OK, then the next line of analysis is to blame IT, typically for failing to align themselves with the business’ strategy, or (when times are tough) identify ways of lifting the dead hand of older systems and other seemingly outdated costs. To this, I have one response: agile IT. As never before, IT is aligning itself with agile development, by supporting a software lifecycle that includes operational feedback integrated with development, and by encouraging automation of functions that provides a basis for rapid response and identification of architectural problems and opportunities at the administrator level. As my studies have shown, these plus the increasingly agile nature of the software that IT makes available to the business translate into major cost-cutting and major benefits beyond what traditional IT approaches can deliver. And as for aligning itself with business strategy, IT is well aware of Big Data as a hot topic, hence the sudden and somewhat odd demand for Hadoop experts. No, whatever IT may have done in the past, it seems clear that it has upped its game.

OK, then, who does that leave? And yet, how can we blame the business types? Aren’t these the same folk who drove those increases in IT percentage of spending over the 1980s and 1990s? Aren’t these the most receptive listeners when we talk about the power of embedded analytics to improve business processes and the importance of analyzing the “customer of one”?

There’s Something Not Going On Here …

To understand why there might be cause for concern and, yes, for blame in business strategy – driven by the CEO, the CFO, and their staff – let’s look in very broad-brush terms at what has been going on, not just for the last five years, but for the last three decades. Here are a few of the highlights, as suggested by various studies:

1. Advances in productivity have been accruing 90% to the CEO – ½ in his income as CEO, and ½ in his increases in wealth as an investor. While this still represents a fairly small percentage of overall expense, it does unnecessarily increase the focus on cutting costs for all except the CEO.

2. Hedge funds that sometimes act as turnaround artists or “shadow banks” have taken a good 90% or so of the funds’ investment profits for themselves, and thus receive compensation not just in the tens of millions of dollars but, at the top, in billions of dollars, despite the fact that they deliver less to the investor than an index fund in most if not all cases. While it is difficult to see direct effects of this “fleecing of the rich” on corporate strategies, one significant effect is to increase the fleeced CEO’s focus on growing profits uber alles, to at least get some return from their investments – with the Googles of the world the few happy exceptions.

3. The present long-lasting recession/stagnation has effectively removed perhaps 10% of the workforce from work over a long period of time. This has the effect, since businesses often discriminate against the long-term underemployed, of creating a permanent gap between “potential” GNP and real GNP. To put it another way, even if the economy grows at a reasonable pace, it will still be much smaller it should be. That means smaller markets and, again, more relative emphasis on cost-cutting to achieve profit growth rather than growing revenues to grow profits.

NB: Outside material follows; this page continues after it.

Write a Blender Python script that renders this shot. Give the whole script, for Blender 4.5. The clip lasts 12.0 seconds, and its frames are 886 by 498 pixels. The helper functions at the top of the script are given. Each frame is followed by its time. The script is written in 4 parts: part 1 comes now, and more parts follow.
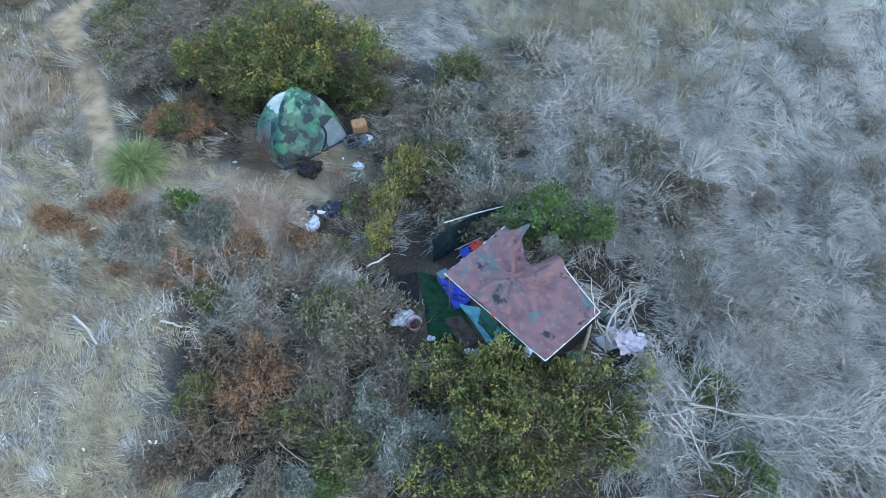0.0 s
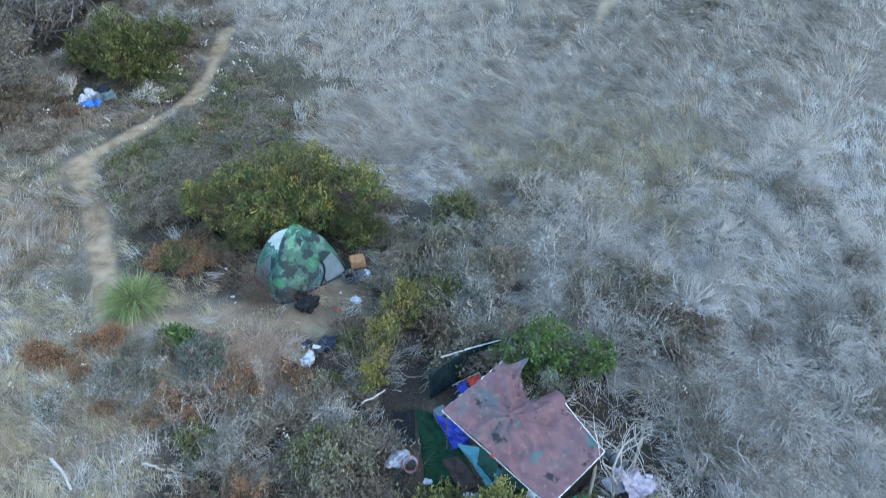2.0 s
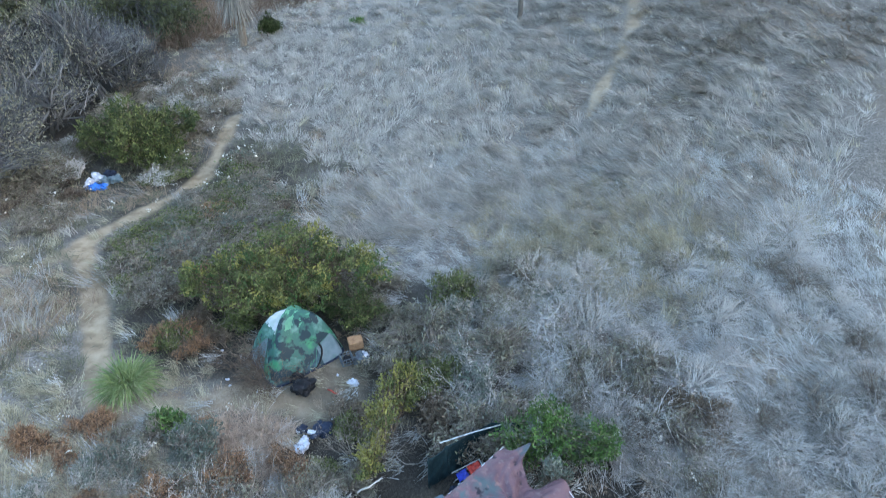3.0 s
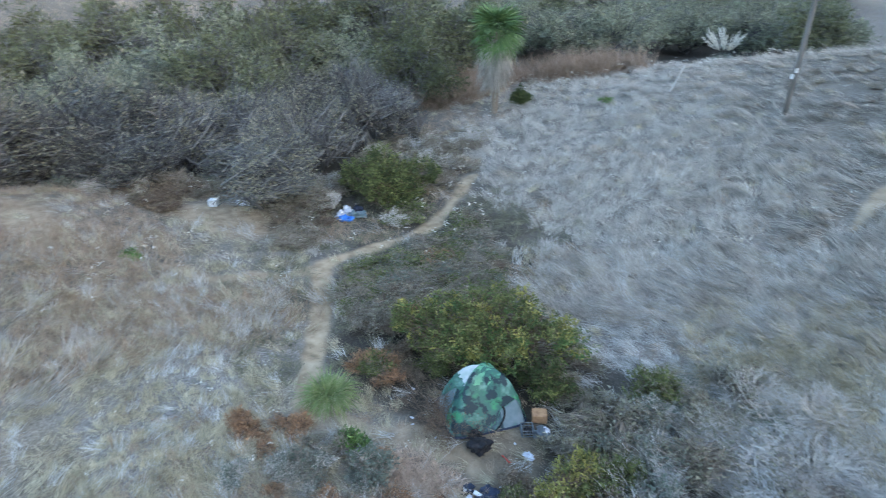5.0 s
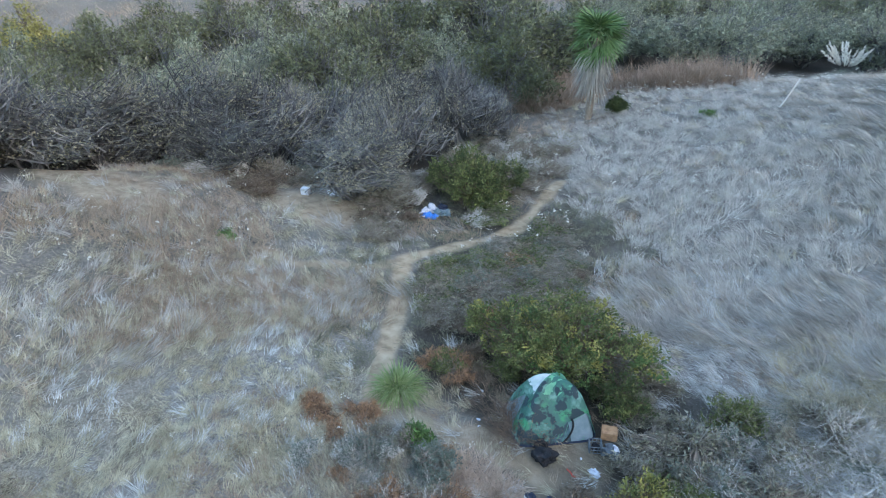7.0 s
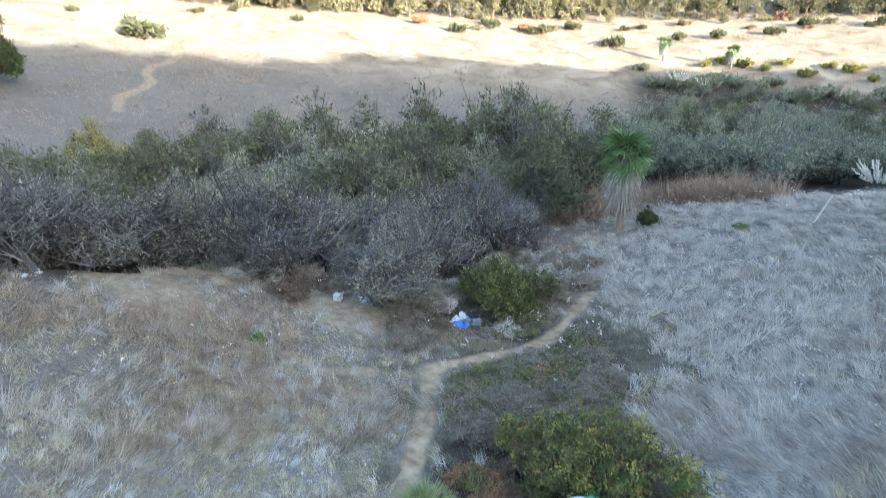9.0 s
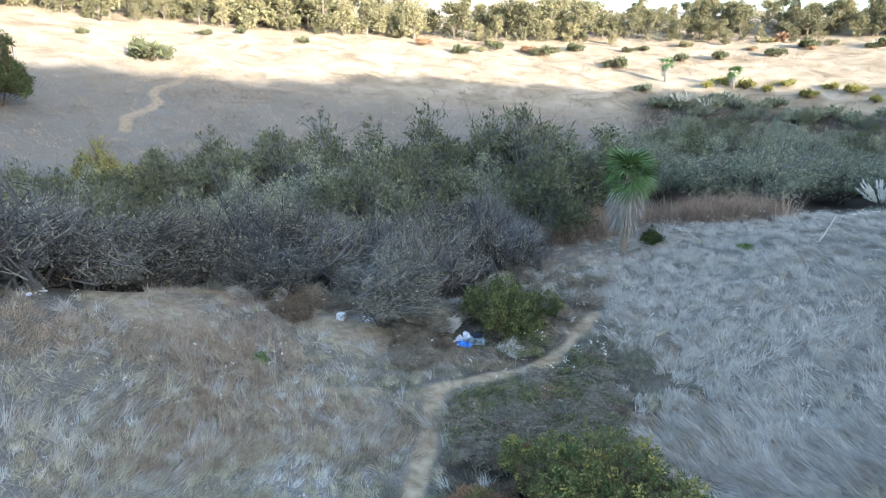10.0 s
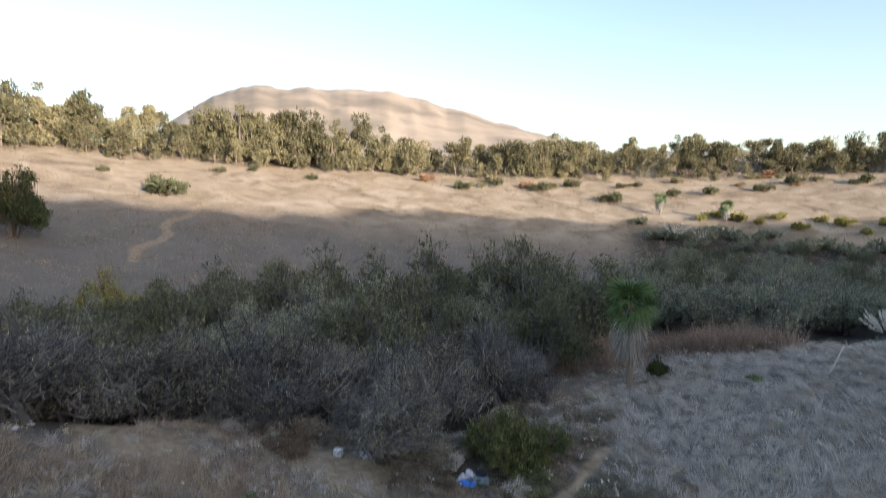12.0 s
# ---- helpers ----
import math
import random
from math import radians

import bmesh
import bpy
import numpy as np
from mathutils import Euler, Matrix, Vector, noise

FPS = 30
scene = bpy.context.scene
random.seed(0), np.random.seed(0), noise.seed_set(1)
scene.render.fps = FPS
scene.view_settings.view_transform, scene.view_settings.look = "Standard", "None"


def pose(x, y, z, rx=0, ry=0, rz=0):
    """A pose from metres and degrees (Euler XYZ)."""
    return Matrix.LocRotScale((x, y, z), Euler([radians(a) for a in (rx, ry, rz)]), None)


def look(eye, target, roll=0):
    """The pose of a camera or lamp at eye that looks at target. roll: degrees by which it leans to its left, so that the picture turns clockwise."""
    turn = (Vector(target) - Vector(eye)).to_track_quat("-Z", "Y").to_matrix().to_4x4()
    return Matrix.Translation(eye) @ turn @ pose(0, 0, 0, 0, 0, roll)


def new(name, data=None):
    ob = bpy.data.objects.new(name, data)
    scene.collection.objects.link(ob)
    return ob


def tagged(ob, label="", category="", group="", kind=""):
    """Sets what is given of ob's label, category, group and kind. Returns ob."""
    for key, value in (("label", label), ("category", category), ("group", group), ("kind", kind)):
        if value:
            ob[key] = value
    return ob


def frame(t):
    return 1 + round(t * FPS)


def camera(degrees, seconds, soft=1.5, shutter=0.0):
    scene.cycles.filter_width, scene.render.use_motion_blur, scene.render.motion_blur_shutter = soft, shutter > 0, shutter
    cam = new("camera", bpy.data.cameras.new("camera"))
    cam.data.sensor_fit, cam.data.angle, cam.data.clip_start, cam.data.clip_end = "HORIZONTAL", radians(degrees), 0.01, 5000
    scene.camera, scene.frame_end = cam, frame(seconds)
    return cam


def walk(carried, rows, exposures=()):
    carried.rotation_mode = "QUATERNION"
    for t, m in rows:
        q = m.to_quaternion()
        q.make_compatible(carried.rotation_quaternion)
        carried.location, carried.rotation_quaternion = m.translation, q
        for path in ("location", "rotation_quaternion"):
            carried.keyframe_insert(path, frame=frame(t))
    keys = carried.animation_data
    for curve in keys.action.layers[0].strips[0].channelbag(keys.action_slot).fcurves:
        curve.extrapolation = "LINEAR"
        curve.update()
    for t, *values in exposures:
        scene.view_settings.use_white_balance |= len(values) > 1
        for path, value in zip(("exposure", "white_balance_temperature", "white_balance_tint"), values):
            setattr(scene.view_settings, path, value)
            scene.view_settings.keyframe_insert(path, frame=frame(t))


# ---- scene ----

There are three concerns about this excessive focus on cost-cutting. The first, which probably is not serious right now but is far more troubling than five years ago, is that cost-cutting eventually runs out as a strategy if revenues continue to be flat (and, don’t forget, revenues are pretty flat for the bulk of businesses, hence the 1% growth in GNP over the first part of this year). The second concern is that this cost-cutting, applied economy-wide (as it seems to be doing), reinforces and cements smaller markets by eliminating the part of the market funded by the now underemployed. Ordinarily, recessions are too short for this to happen; but it seems to be happening now, as new jobs continue to make no dent in the workforce/working-age-population ratio.

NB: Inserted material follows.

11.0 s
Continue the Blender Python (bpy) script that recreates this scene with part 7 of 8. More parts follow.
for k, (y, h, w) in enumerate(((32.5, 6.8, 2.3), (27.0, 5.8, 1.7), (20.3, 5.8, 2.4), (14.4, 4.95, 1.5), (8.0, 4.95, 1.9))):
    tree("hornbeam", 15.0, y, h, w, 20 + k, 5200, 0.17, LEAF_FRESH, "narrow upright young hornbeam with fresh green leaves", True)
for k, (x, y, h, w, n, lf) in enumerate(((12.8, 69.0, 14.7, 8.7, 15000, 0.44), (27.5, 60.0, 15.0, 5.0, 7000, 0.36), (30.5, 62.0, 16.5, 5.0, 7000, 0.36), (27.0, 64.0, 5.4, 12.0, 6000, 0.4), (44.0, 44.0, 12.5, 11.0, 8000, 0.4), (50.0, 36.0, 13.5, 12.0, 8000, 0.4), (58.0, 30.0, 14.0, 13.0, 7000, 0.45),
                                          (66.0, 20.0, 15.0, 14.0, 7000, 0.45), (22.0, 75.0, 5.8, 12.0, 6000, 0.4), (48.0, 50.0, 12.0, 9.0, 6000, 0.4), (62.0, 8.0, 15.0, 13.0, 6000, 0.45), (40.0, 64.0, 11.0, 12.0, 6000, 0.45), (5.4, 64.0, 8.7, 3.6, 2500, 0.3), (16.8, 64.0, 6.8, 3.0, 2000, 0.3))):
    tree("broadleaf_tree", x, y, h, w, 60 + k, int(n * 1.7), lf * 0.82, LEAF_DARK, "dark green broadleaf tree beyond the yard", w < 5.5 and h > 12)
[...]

The third concern, which I for one find the most troubling, is the possibility that reflexive cost-cutting becomes the answer to every situation, the reflex of the business. If that is true, it would suggest that businesses are blowing opportunities for savvy increases in computing technology spend because it’s all about cost-cutting, not strategic investment.

Blame or Not, What Might Business Strategists Do Better?

First, I would suggest that businesses set up a long-term plan and process for using analytics to better understand and improve the relationship with the customer. This means acquiring data virtualization software and the like, to allow aggressive searching out and combination of all the new customer information constantly being created. It also means buying the new infrastructure tools (database and information architecture) that can scale to handle aggregation of social-media data on the Web and in-house customer-experience data.

Second, I would argue (not that I expect many businesses to listen) that in order to grow revenues as well as profits (and probably grow profits faster), business types need to acquire and foster use of agile tools and processes – such as agile marketing, with its emphasis on data-driven understanding of the customer and prospect rather than the anecdotal, top-down opinion that has been all too common in the past. As I noted in a recent blog post, an agile business is a possibility, if the CEO and his lieutenants really commit to it – and it typically means not only the CEO using a Scrum-type planning process, but also constant modification and constant feedback up and down the organization about plans. I should also note that an agile process specifically builds in slack for learning and review, and yet (according to my studies) it produces much better cost-saving and profit results than a “cram as much work as possible in, be as cost-efficient as possible” approach, for the CEO as well as the developer.

And then there is the really controversial stuff. Sustainability efforts are, by and large, really underperforming, as a recent article in www.thinkprogress.com confirms my impression that gains in the US in carbon emissions are effectively coming from offshoring the problem. Businesses need to acquire effective global carbon-tracking software, and use it. Businesses need to join to push shared quality regulations that will move all towards new computer and software technology that is more productive, rather than clinging to the infrastructure of the past that in the long run costs more, as in the electrical/energy grid vs. software-coordinated regional combined solar/wind – and rather than enabling the block-all-regulation political excesses of the U.S. Chamber of Commerce and its ilk.

I’m not saying that all this is doable, or that the case for questioning the approach of the overall business to computing technology is clear. I am saying that it’s time we recognize the seriousness of the overall problem of which computing spend is a part, and we stop blaming the usual suspects. Five years is enough. Thirty years is enough. In the long run, a cost-cutting strategy is not enough – and the long run is beginning to arrive.